Sunday, 1 December 2013

Castaways 7

                                 “Just a castaway, an island lost at sea, oh
                                  Another lonely day, with no one here but me, oh
                                  More loneliness than any man could bear
                                  Rescue me before I fall into despair, oh”
                                                         The Police, Message In A Bottle

He was a pirate, a hothead and a knuckle-dragger. He was also the archetype of what we have come to consider the essence of the castaway.

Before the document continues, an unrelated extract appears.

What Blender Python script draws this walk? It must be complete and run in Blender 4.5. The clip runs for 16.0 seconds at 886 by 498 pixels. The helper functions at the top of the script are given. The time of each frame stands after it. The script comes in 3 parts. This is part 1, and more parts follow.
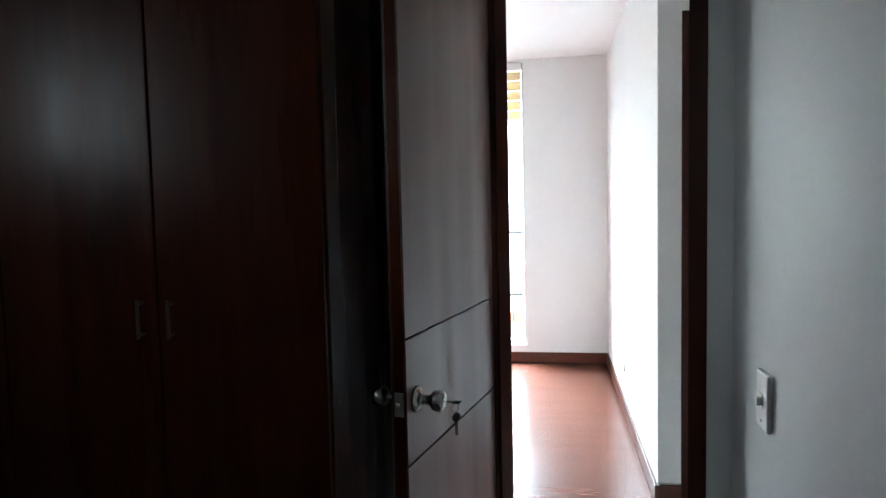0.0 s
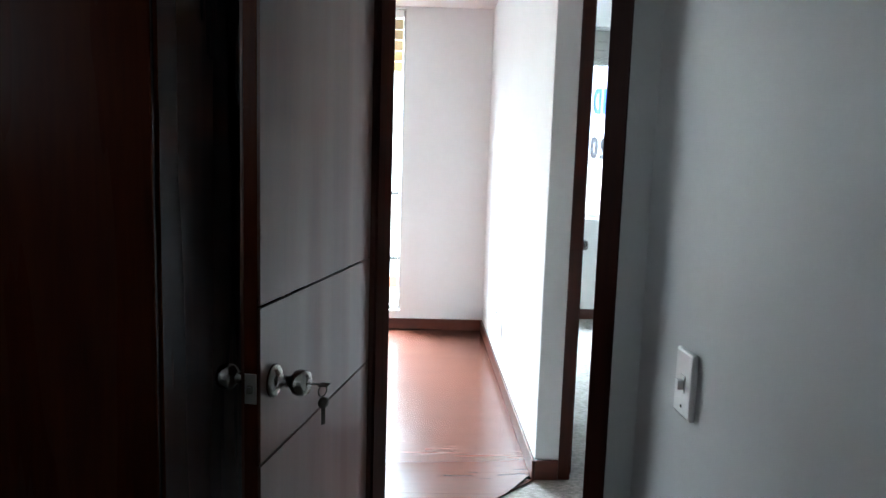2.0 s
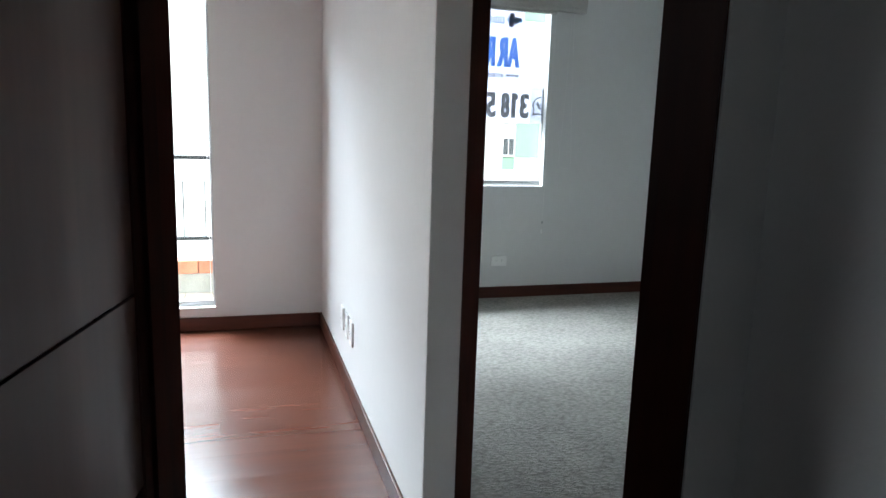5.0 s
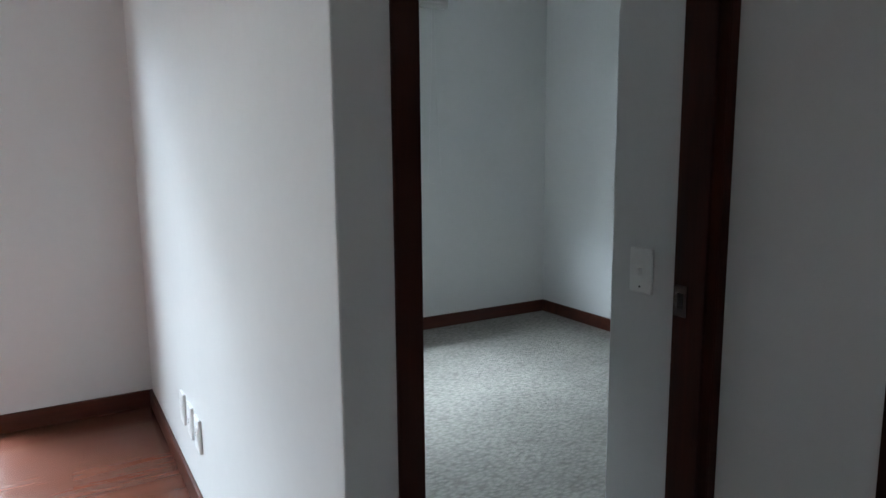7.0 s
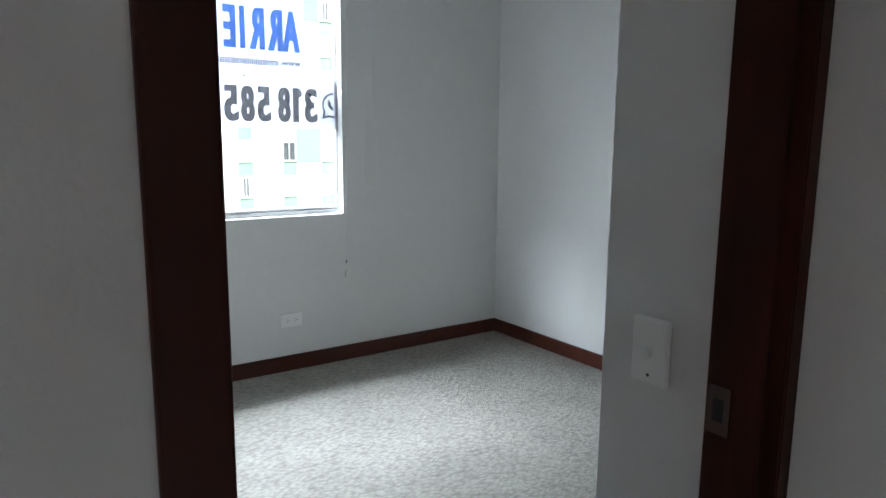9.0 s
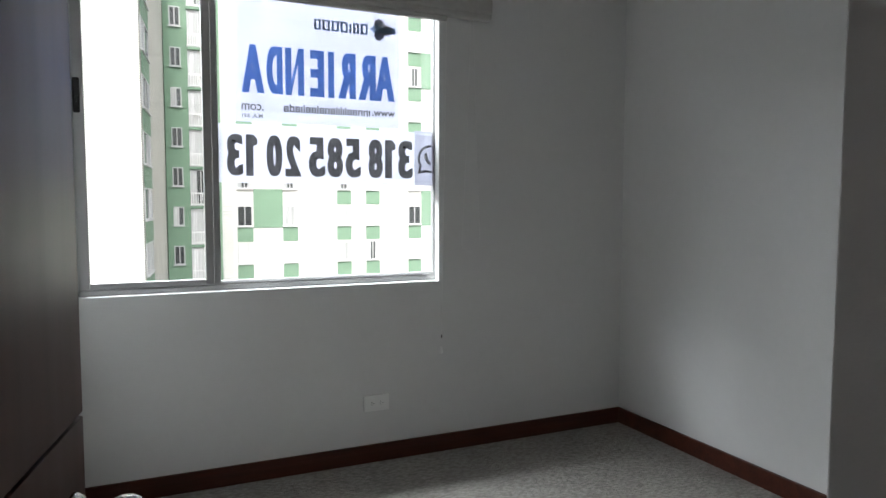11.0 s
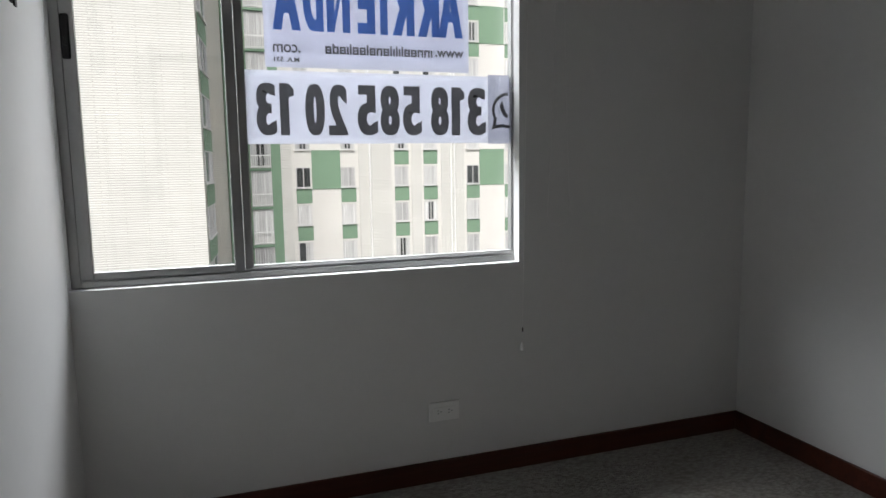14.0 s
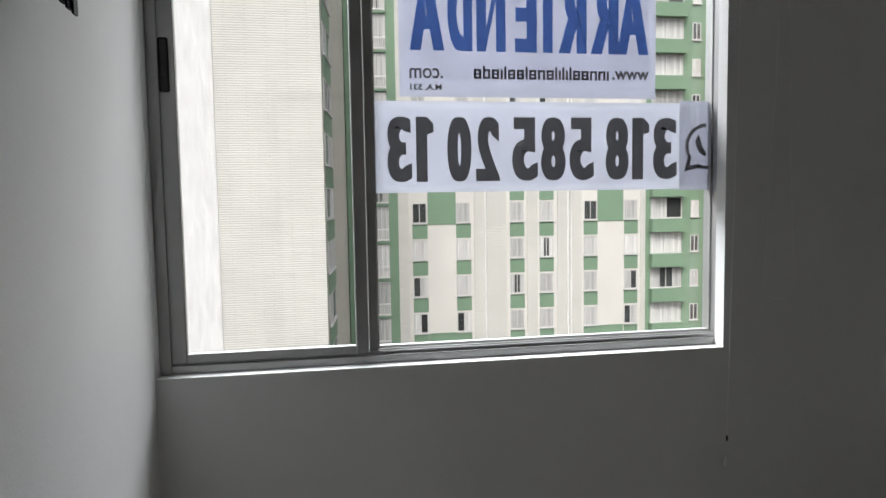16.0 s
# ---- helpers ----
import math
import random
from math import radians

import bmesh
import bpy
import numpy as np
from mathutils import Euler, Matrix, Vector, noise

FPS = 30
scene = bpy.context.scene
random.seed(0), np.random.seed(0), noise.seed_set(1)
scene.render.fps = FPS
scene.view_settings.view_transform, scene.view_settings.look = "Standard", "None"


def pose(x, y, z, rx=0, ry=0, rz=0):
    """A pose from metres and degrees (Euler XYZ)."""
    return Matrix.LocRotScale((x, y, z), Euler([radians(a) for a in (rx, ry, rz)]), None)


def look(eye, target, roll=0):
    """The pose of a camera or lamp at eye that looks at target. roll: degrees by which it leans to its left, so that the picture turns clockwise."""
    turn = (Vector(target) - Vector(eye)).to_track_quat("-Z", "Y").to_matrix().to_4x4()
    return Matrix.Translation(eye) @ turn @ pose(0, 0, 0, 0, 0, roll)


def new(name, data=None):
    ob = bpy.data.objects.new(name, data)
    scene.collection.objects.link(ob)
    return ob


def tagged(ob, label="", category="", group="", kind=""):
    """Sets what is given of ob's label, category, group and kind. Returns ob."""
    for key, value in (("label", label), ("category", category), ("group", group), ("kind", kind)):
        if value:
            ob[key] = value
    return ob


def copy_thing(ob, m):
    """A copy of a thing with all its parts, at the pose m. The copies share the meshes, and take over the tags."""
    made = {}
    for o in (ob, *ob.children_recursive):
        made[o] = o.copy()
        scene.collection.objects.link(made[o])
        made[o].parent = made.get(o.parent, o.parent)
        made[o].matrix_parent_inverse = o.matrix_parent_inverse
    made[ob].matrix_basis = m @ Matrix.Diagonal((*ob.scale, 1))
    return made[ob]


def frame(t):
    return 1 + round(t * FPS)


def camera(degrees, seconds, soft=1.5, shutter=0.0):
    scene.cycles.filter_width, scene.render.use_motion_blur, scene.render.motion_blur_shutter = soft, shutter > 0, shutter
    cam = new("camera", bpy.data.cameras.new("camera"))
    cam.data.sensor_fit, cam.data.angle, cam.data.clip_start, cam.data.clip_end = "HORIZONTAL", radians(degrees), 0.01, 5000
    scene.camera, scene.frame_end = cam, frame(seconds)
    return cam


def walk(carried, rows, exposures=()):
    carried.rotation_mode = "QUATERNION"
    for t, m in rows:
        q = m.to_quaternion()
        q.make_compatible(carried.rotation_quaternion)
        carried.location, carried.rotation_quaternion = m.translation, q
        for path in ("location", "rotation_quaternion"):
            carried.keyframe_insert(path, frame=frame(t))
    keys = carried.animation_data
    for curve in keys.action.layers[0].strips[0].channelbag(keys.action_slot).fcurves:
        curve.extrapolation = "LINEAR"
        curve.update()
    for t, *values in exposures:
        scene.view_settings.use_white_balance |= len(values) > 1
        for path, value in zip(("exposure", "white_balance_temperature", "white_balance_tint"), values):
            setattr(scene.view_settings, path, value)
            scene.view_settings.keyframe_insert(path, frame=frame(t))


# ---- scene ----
cam = camera(66.7, 16.0)
EXPOSURES = [(0.0, 3.75, 5500, 2), (2.0, 3.65, 5500, 3), (3.0, 3.35, 5550, 4), (4.2, 2.9, 5650, 5), (6.3, 1.65, 5900, 7), (7.0, 2.1, 5600, 5), (8.2, 2.55, 5650, 6), (10.3, 2.05, 6200, 12), (11.0, 1.65, 6300, 13), (12.0, 1.05, 6400, 14), (14.5, 0.8, 6450, 15), (16.0, 0.65, 6500, 15)]
PATH = [
    (0, (-0.447, -2.966, 1.336), (-0.764, -0.997, 1.196), -1.3),
    (0.5, (-0.476, -2.925, 1.318), (-0.579, -0.933, 1.161), -0.6),
    (1, (-0.496, -2.893, 1.304), (-0.495, -0.909, 1.052), 0.7),
    (1.5, (-0.494, -2.802, 1.288), (-0.408, -0.821, 1.026), 1.3),
    (2, (-0.495, -2.659, 1.281), (-0.431, -0.675, 1.038), 1.8),
    (2.5, (-0.539, -2.525, 1.282), (-0.396, -0.552, 0.989), 2.9),
    (3, (-0.616, -2.381, 1.283), (-0.281, -0.434, 0.973), 1.1),
    (3.5, (-0.637, -2.253, 1.282), (-0.167, -0.338, 0.945), 1.2),
    (4, (-0.601, -2.087, 1.276), (-0.074, -0.185, 0.948), 1.4),
    (6.3, (-0.391, -1.259, 1.253), (0.311, 0.577, 0.883), 2.6),
    (6.5, (-0.386, -1.174, 1.254), (0.375, 0.639, 0.888), 2.2),
    (7, (-0.383, -0.972, 1.265), (0.622, 0.731, 0.967), -0.5),
    (7.5, (-0.312, -0.809, 1.257), (0.85, 0.786, 0.935), 0.8),
    (8, (-0.202, -0.669, 1.274), (0.998, 0.903, 0.976), 1.6),
    (8.2, (-0.172, -0.626, 1.282), (1.044, 0.922, 0.931), 0.7),
    (10.3, (0.315, -0.195, 1.314), (1.163, 1.602, 1.088), -0.1),
    (10.5, (0.333, -0.166, 1.315), (1.139, 1.651, 1.096), -0.7),
    (11, (0.388, -0.019, 1.267), (1.209, 1.8, 1.13), 0.1),
    (11.5, (0.426, 0.053, 1.271), (1.143, 1.912, 1.099), -1.1),
    (12, (0.528, 0.176, 1.27), (0.902, 2.134, 1.114), 1.5),
    (12.5, (0.583, 0.295, 1.286), (0.804, 2.271, 1.068), 1.3),
    (13, (0.559, 0.452, 1.281), (1.002, 2.389, 1.053), -0.3),
    (13.5, (0.548, 0.542, 1.292), (1.275, 2.395, 1.096), -0.6),
    (14, (0.565, 0.604, 1.284), (1.222, 2.475, 1.027), -0.8),
    (14.5, (0.593, 0.722, 1.288), (0.967, 2.677, 1.092), -0.8),
    (15, (0.632, 0.841, 1.315), (0.762, 2.829, 1.131), 0.4),
    (15.5, (0.615, 1.032, 1.326), (0.833, 3.015, 1.182), 0.6),
    (16, (0.576, 1.218, 1.34), (0.917, 3.183, 1.19), -0.9),
]
walk(cam, [(t, look(eye, target, roll)) for t, eye, target, roll in PATH], EXPOSURES)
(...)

Born in 1676, Alexander was the seventh son of a prosperous tanner and cobbler, John Selcraig, from Lower Largo, a Fife fishing village, across the Firth of Forth from Edinburgh, then a bustling metropolis of thirty thousand people. The small Scottish town had a fifteen-foot wide main street, lined by ancient sandstone row houses, with orange pantiled roofs and crow-stepped gables. His mother, Euphan Mackie, shielded him from the discipline of his father, who believed that Alex was ‘spoiled and wayward,’ and had planned for him to join his shoemaking business. Her overprotection resulted in a simmering ‘domestic strife and bickering,’ that only reinforced the young man’s innate quarrelsome and unruly dispostion.
On August 25, 1695, the church elders at the Largo Kirk recorded that ‘Alexr Selchcraig, son to John Selchcraig’ had been summoned to appear for his ‘undecent carriage in ye church.’ Two days later, the elders further noted that the nineteen year-old ‘did not compear being gone away to ye sea: this bussiness is continued till his return.’ Alexander had fled with a Scottish colonizing expedition to Panama, on the ill-fated Darien Disaster.

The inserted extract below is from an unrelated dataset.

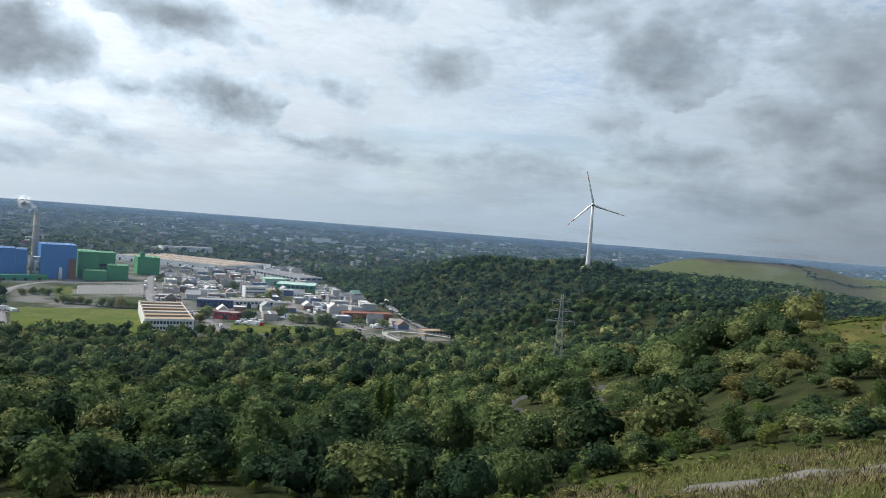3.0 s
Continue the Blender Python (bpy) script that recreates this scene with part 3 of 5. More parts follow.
def crown_shape(rng, lobes, leaves_each, leaf, lon, lat):
    """Lumpy closed crown with loose leaves standing off it; unit size, foot at 0. Returns vertices and quads."""
    c = rng.normal(0, 1, (lobes, 3))
    c /= np.linalg.norm(c, axis=1)[:, None]
    c *= rng.uniform(0.35, 0.68, (lobes, 1))
    c[:, 2] = np.abs(c[:, 2]) * 1.05 - 0.30
    s = rng.uniform(0.30, 0.48, lobes)

    def reach(d):
        along = d @ c.T
        gap = s[None, :] ** 2 - ((c ** 2).sum(1)[None, :] - along ** 2)
        r = np.where(gap > 0, along + np.sqrt(np.maximum(gap, 0)), 0)
        return np.maximum(r.max(1), 0.36)

    la, lo = np.meshgrid(np.radians(np.linspace(-62, 86, lat)), np.linspace(0, 2 * np.pi, lon, endpoint=False), indexing="ij")
    lo = lo + (np.arange(lat) % 2)[:, None] * np.pi / lon
    d = np.stack([np.cos(la) * np.cos(lo), np.cos(la) * np.sin(lo), np.sin(la)], -1).reshape(-1, 3)
    hull = d * (reach(d) * rng.uniform(0.74, 0.90, len(d)))[:, None]
    i, j = np.meshgrid(np.arange(lat - 1), np.arange(lon), indexing="ij")
    a, b = i * lon + j, i * lon + (j + 1) % lon
    quads = np.stack([a, b, b + lon, a + lon], -1).reshape(-1, 4)
    e = rng.normal(0, 1, (leaves_each, 3))
    e[:, 2] += 0.3
    e /= np.linalg.norm(e, axis=1)[:, None]
    p = e * (reach(e) * rng.uniform(0.84, 1.14, leaves_each))[:, None]
    normal = e + rng.normal(0, 0.6, (leaves_each, 3)) + (0, 0, 0.6)
    normal /= np.linalg.norm(normal, axis=1)[:, None]
    side = np.cross(normal, rng.normal(0, 1, (leaves_each, 3)))
    side /= np.linalg.norm(side, axis=1)[:, None]
    top = np.cross(normal, side)
    k = leaf * rng.uniform(0.6, 1.3, (leaves_each, 1))
    u, v = side * k, top * k * 1.2
    loose = np.stack([p - v, p + u, p + v, p - u], 1).reshape(-1, 3)
    verts = np.vstack([hull, loose]) * 0.5 + (0, 0, 0.42)
    quads = np.vstack([quads, np.arange(len(loose)).reshape(-1, 4) + len(hull)])
    return verts.astype(np.float32), quads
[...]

He didn’t fare much better on his return. In 1701, when his brother, Andrew, made the mistake of laughing at him, after tricking him into drinking seawater out of a tin, Alex beat him with a wooden staff. This ignited a family row that resulted in a further assault on his father, his brother, John, and even John’s wife, Margaret Bell. Once again he was ‘compeared befor the pulpit and made acknowledgment of his sin . . . and was rebuked in face of the congregation for it, and promised amendment in the strenth of the lord, and so was dismissed.’ But Alex, ‘a bit of a bastard, more respected in his absence than in his presence,’ was fed up, and decided to join the English privateers being recruited against French and Spanish interests, a new opportunity derived from the War of the Spanish Succession.